PR: My take on this would be if there is an option for you to move out of your parents’ place. Take it! 
I am hoping that your job is not in the same city, and on account of everything being WFH, maybe lie to your parents about the office calling you in for work and make a shift. 

If that isn’t the case, then maybe try looking for a job in another city or planning for education outside your city and the country. I can understand all of these things can seem so far-fetched, especially when your mental health is taking such a big toll on you, maybe taking the help of your friends to look for opportunities can be a way to at least start this process. I started to lose my mental health too when I stayed for too long with my parents in the first lockdown, in a way I got lucky my workplace forced me to move back. After that I felt, I could’ve even lied to them earlier to move back. And it’s not cause I don’t love them or that I won’t be there for them. I feel sometimes staying away helps make it easier to dissociate and maybe even have a better relationship with your parents because of the distance. Also, check out this online counseling space. Their approach to therapy is really nice, maybe try it out and see if it works for you? 

BG: Oh man, that sounds so exhausting! I suggest you sit down with your family and have an honest and open conversation about this and how you cannot over-exert yourself on the only two days you get to yourself. Be patient as they might not understand it instantly but I think telling them your side to this situation is the best way to go about it. 

SK: Hello, I hear you and I respect the courage you’ve shown in realizing your personal boundaries. It is especially hard while living with families — anything assertion of wanting space is either deemed as disrespectful or ungrateful. Leisure has nothing to do with either, really. People you love will need you and make asks of you, and that’s great if there’s a limit to that. If you think your family doesn’t respect your time and energy, I think the most direct and immediate action is to speak to them. Tell them (or anyone you’re close to in your family) that you have your routine to follow, and you need some time off in the evenings and the weekends where you can unwind and relax. Make a schedule, make to-do lists about when to cash cheques or buy groceries, and slot those activities in those durations.

Then there’s the idea of financial independence. If you’re in a position of sustaining yourself, the chances your family will listen to you are much higher. If not, try to get your footing, find a job away from home, and start afresh. Yours is a situation a lot of people will relate with, especially those who had to move home during the pandemic.

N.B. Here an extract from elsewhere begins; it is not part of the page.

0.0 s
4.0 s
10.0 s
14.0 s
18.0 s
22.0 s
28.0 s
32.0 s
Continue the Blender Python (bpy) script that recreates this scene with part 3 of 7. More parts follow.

The best any of us can do is realize our bandwidth to do things for other people.

And lastly, while you try to tell others what you deserve, I also hope you internalize some part of it. Wanting “me time” or distancing yourself from your loved ones is beautiful and much needed for self-growth. Hell, it’s what keeps us happy. Any form of guilt, internal or external, has little credibility to it, please remember that. Learn to say no, prioritize yourself, and even seek professional help if you’re in a position to. I hope you read books, watch movies, listen to songs, and do absolutely nothing. You’re entitled to the freedom.